Patienten vor Renditegelüsten schützen
So würden durch Fremdinvestoren allgemeingültige Grundsätze in der Medizin wie Weisungsunabhängigkeit, ethische Verpflichtung und Gemeinwohlauftrag untergraben. „Das sind für diese Investoren Fremdwörter – was für sie zählt, ist die Gewinnmaximierung und die höchstmögliche Verzinsung des Kapitals. Davor müssen unsere Patienten geschützt werden“, erklärte BZÄK Präsident Dr. Peter Engel auf einer Pressekonferenz im Rahmen des Deutschen Zahnärztetags.
Es ist ein Systemumbau im Gange
Auch Dr. Wolfgang Eßer, Vorstandsvorsitzender der KZBV fand scharfe Worte: „Reine Zahnarzt-MVZ und deren Ketten unter Kontrolle von versorgungsfremden Investoren befeuern das Praxissterben und damit Unterversorgung in ländlichen und strukturschwachen Gebieten, während sie Über- und Fehlversorgung in Großstädten und einkommensstarken Regionen forcieren“, sagte er. Dieser Systemumbau gefährde die Sicherstellung der flächendeckenden und wohnortnahen Versorgung und schade der Freiberuflichkeit, die dem Patientenwohl verpflichtet sei.
Die Zahnärzte fordern darum die Politik auf, den Systemumbau zu Lasten der Versicherten zu unterbinden.

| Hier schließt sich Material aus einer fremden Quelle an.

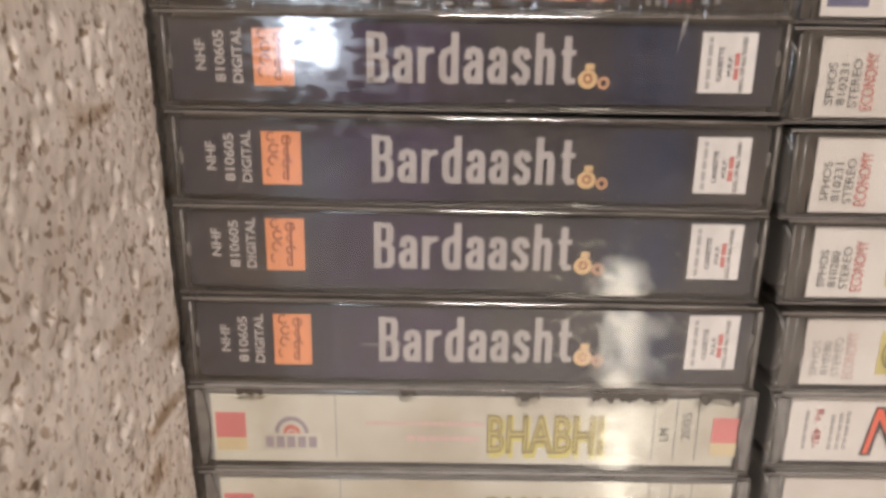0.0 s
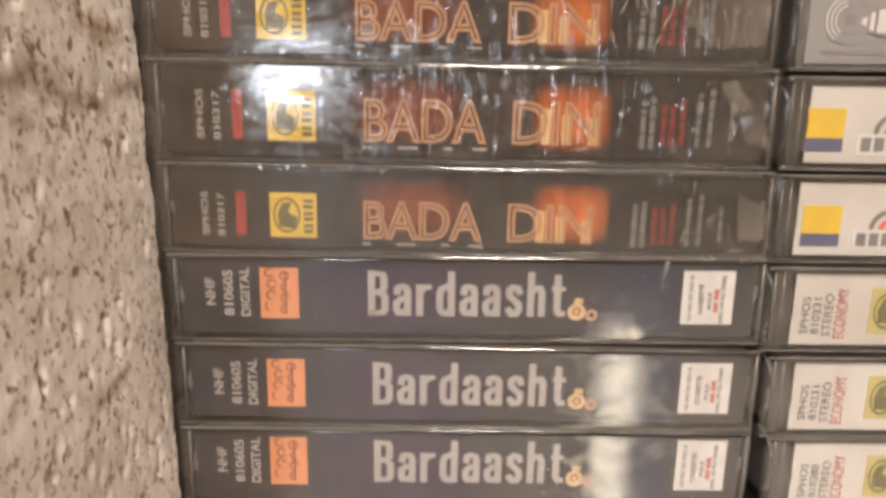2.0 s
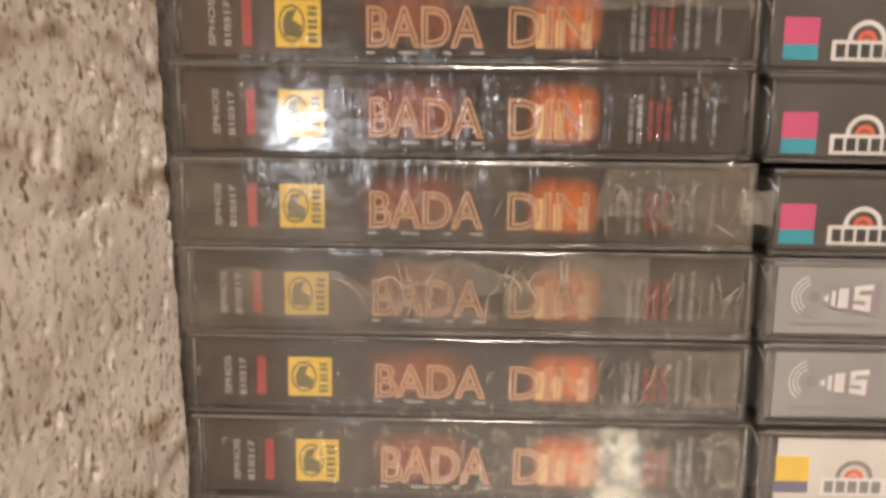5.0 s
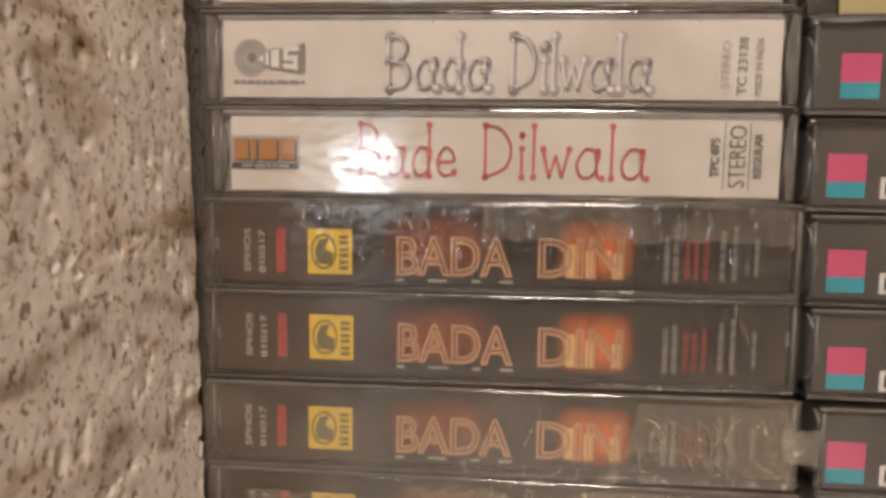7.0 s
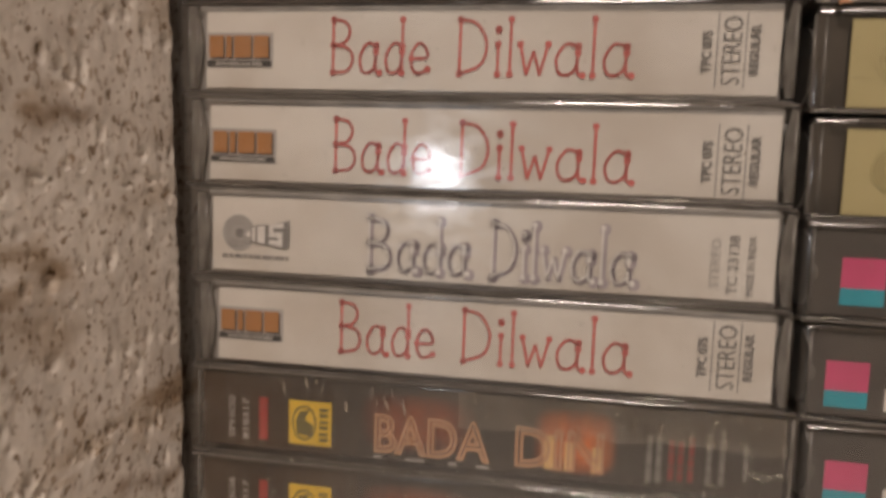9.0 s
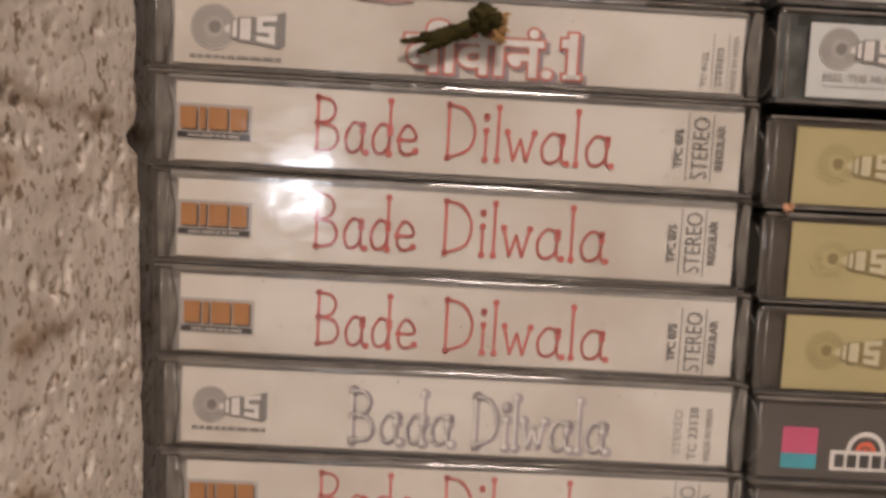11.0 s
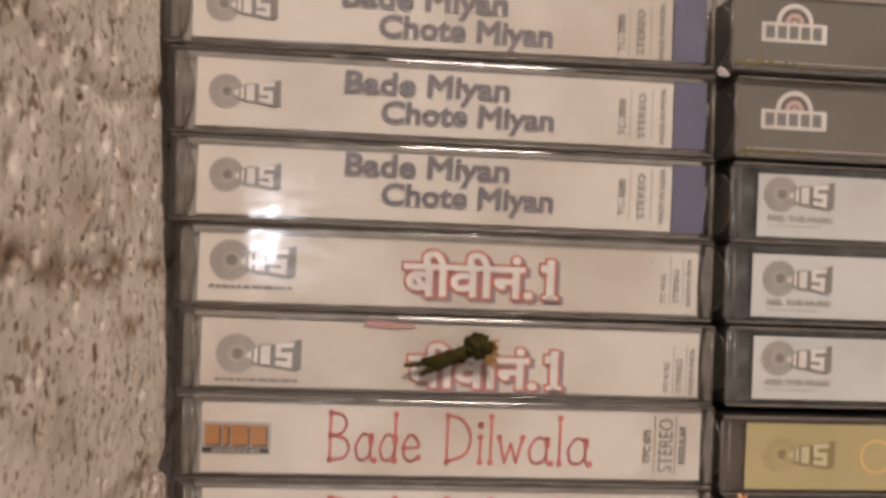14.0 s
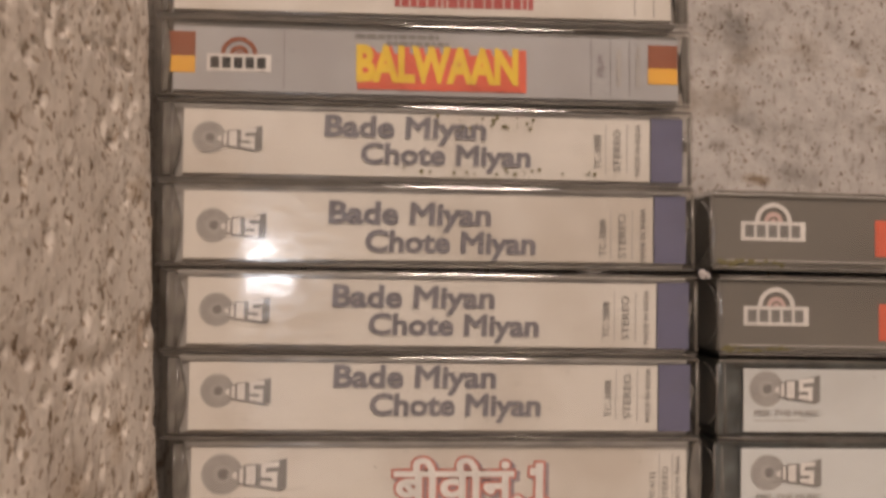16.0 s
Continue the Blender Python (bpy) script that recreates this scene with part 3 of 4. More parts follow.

Dazu müsse die Gründungsberechtigung von Krankenhäusern für reine Zahnarzt-MVZ auf räumlich-regionale sowie medizinisch-fachliche Bezüge gesetzlich beschränkt werden. „Solche Kliniken dienen versorgungsfremden Investoren als Einfallstor in die ambulante zahnärztliche Versorgung“, so Eßer.
Anstellungsgrenzen in kleinen Praxen lockern
Allerdings sind größere Kliniken für viele Zahnärzte attraktiv: Es locken eine Festanstellung mit gesichertem Einkommen ohne unternehmerische Verantwortung sowie eine bessere Work-Life-Balance, als wenn man sich selbstständig macht.
Diesem Wunsch wollen die drei Zahnärzteorganisationen entgegenkommen, in dem die bestehenden Anstellungsgrenzen für angestellte Zahnärzte gelockert werden. Auch sollen die Kassenzahnärztlichen Vereinigungen zukünftig Sicherstellungszuschläge an junge Zahnmediziner zahlen, Strukturfonds einrichten oder Eigeneinrichtungen betreiben dürfen, um entstehender Unterversorgung wirksam zu begegnen.
Eine weitere Forderung: Die Zahnärztliche Approbationsordnung (ZApprO) müsse endlich aktualisiert werden. Die jetzige stammt aus dem Jahr 1955. „Das ist ein Armutszeugnis für den Wissenschafts- und Medizinstandort Deutschland“, kritisierte Engels. „Ohne ZApprO besteht zurzeit auch keine rechtliche Regelung für die Anerkennung von Berufsabschlüssen aus Drittstaaten, wie sie bei anderen Heilberufen existiert.“
Der Bundesrat sieht offenbar keinen Handlungsbedarf: Vor rund drei Wochen hat er das Thema ZApprO zum wiederholten Mal von der Tagesordnung genommen.